The Swedish automaker was involved in the earliest stages of the show's development, with the producers working to integrate the C30's marketing themes and "attitude" into the series.

"MSN put Reveille and Volvo together and we jointly developed the concept and the show," said Howard Owens, managing director, co-head of domestic television and head of digital at Reveille. "The car is integral to Craig's mission and his heroic journey, and that journey is ultimately to prove he's the best driving instructor in town. It made sense that his sidekick would be his car."
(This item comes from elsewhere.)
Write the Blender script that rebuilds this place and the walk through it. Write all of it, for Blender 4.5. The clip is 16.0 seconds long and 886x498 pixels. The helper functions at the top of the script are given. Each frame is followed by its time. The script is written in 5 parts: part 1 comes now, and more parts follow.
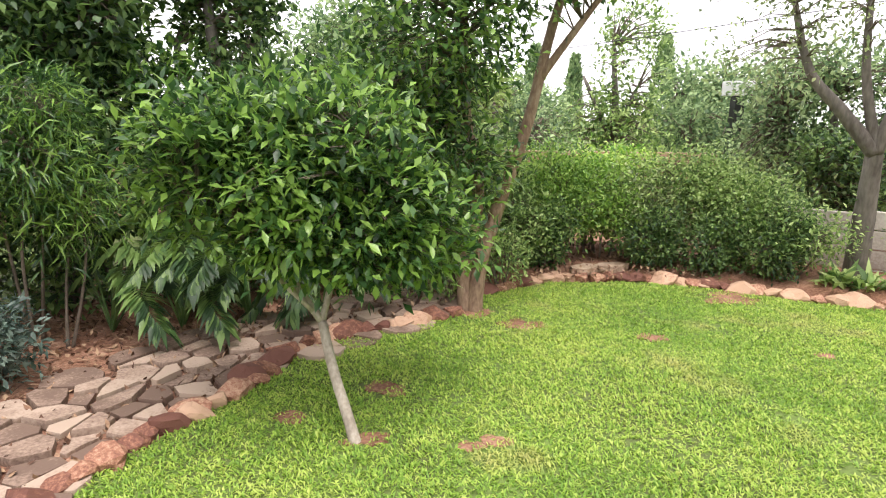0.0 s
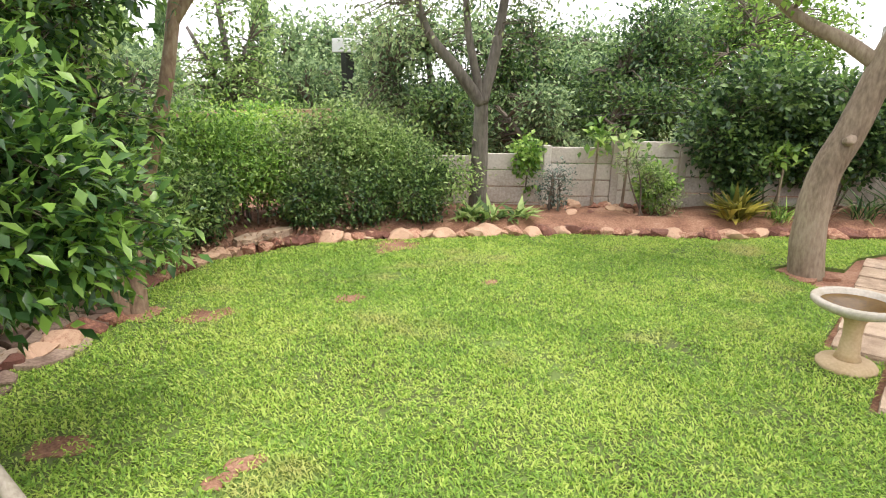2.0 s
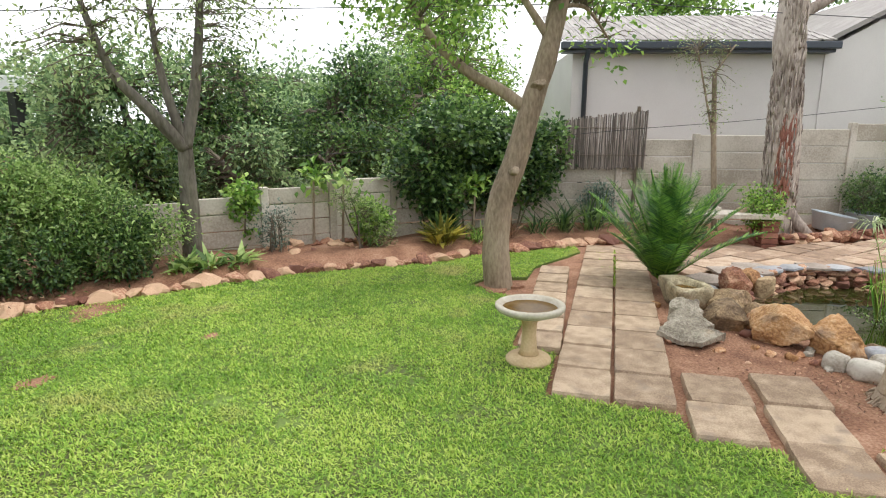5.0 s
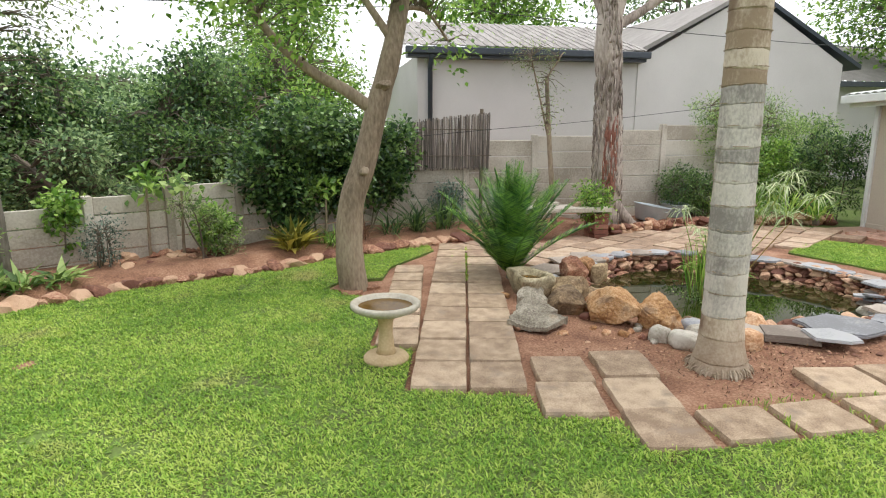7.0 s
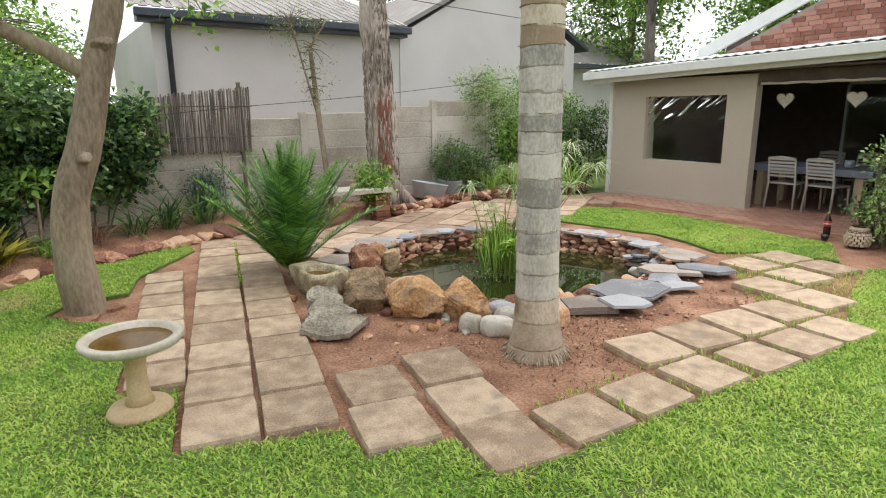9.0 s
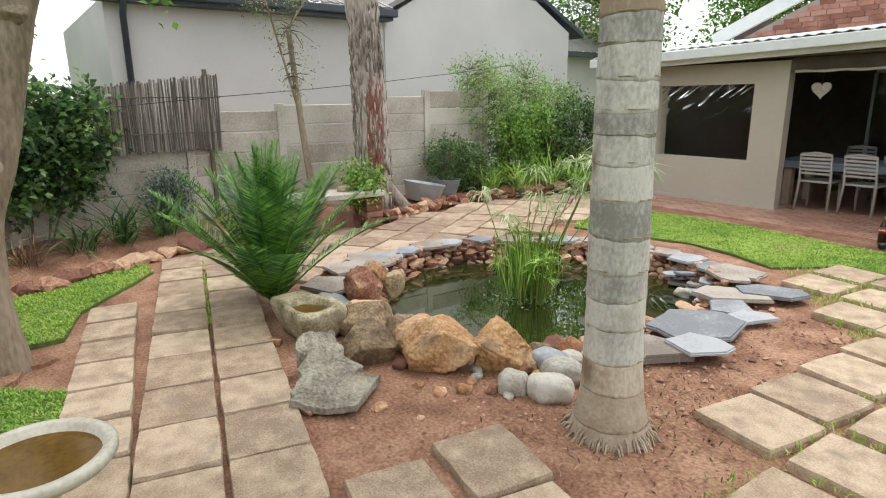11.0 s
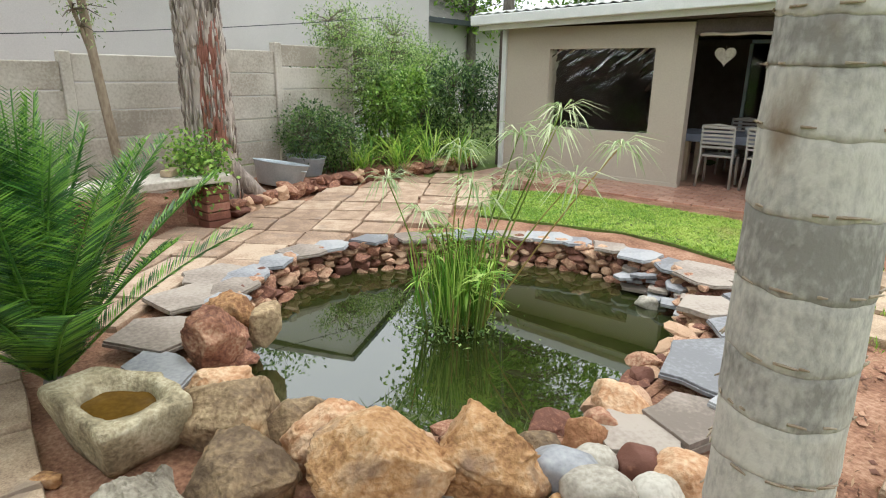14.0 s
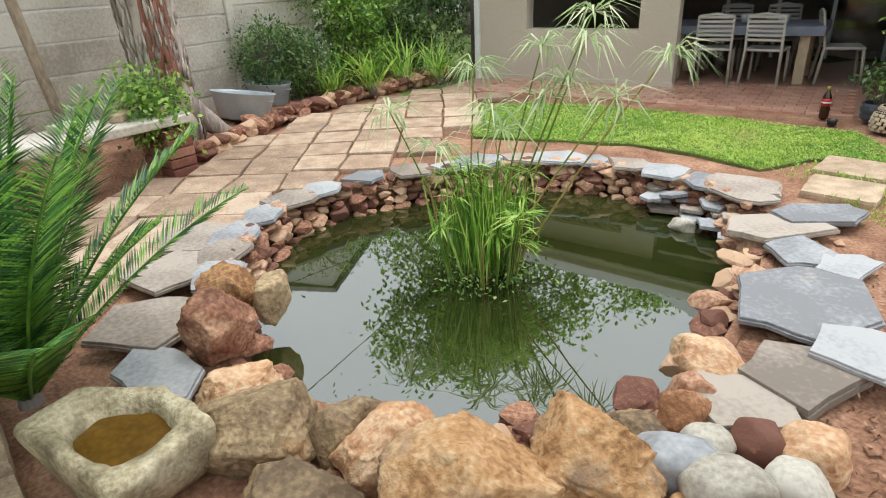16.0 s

Owens said Robinson names his car and commiserates with it during the series, mirroring some of the themes of Volvo's C30 marketing campaign, which focuses on style, performance and individuality. "We integrated aspects of Volvo's marketing campaign into themes for the new show without bastardizing the concept or jeopardizing the story," he said. "Volvo put no restrictions on us in terms of the kind of content we could make."

MSN director of U.S. branded entertainment Cameron Death said the show wasn't produced until Volvo, MSN and Reveille sat down and "jointly defined what the show is. It's the unique way we're putting great content together with great brands." "School" is the third Web series co-produced by MSN and the "Office" production company. The others were "Chef to the Rescue" with Kraft and "The Big Debate" with Cingular as the brand partner in its first season.

As it does with its other shows, MSN is also featuring a number of interactive elements tied to the show, such as a game that allows viewers to take a driving lesson with Mr. Robinson in the C30 and the ability to leave Mr. Robinson a voicemail or deliver a voicemail from him to a friend. The funniest voicemails left by viewers will be integrated into future episodes.

Past MSN shows with similar interactive experiences have typically drawn more than 4 million viewers who spend an average of 5-8 minutes with the shows and their interactive elements. Volvo said it will also run a sweepstakes offering viewers the chance to win Robinson's car.

The show will mostly be promoted on MSN's home page. Volvo said it will not be promoting the series in any of its own ads, as marketers featured extensively in TV or Web content frequently do. The series will premiere Aug. 15 with three episodes, and then one new episode will be posted every week for 13 more weeks for a total of 16 episodes, each running 3-4 minutes in length. The partners declined comment on the financial terms of the deal, but Volvo is believed to be making a multimillion-dollar investment that includes ad buys on MSN.

"I think the whole notion of an online comedy backed by arguably the hottest production company with an actor from 'The Office' and a very cool car gives us the right ingredients for the series to be quite buzzworthy," said John Maloney, vp marketing communications for Volvo Cars of North America. He said Volvo reviewed the scripts for the show but made very minor comments.

Owens said that despite Volvo's deep involvement in the series, neither Reveille nor Robinson feels the show comes off like an ad. "It still feels to us like it's a very funny and smart show, and I think Craig feels the same way," he said. "We don't feel like it's a commercial."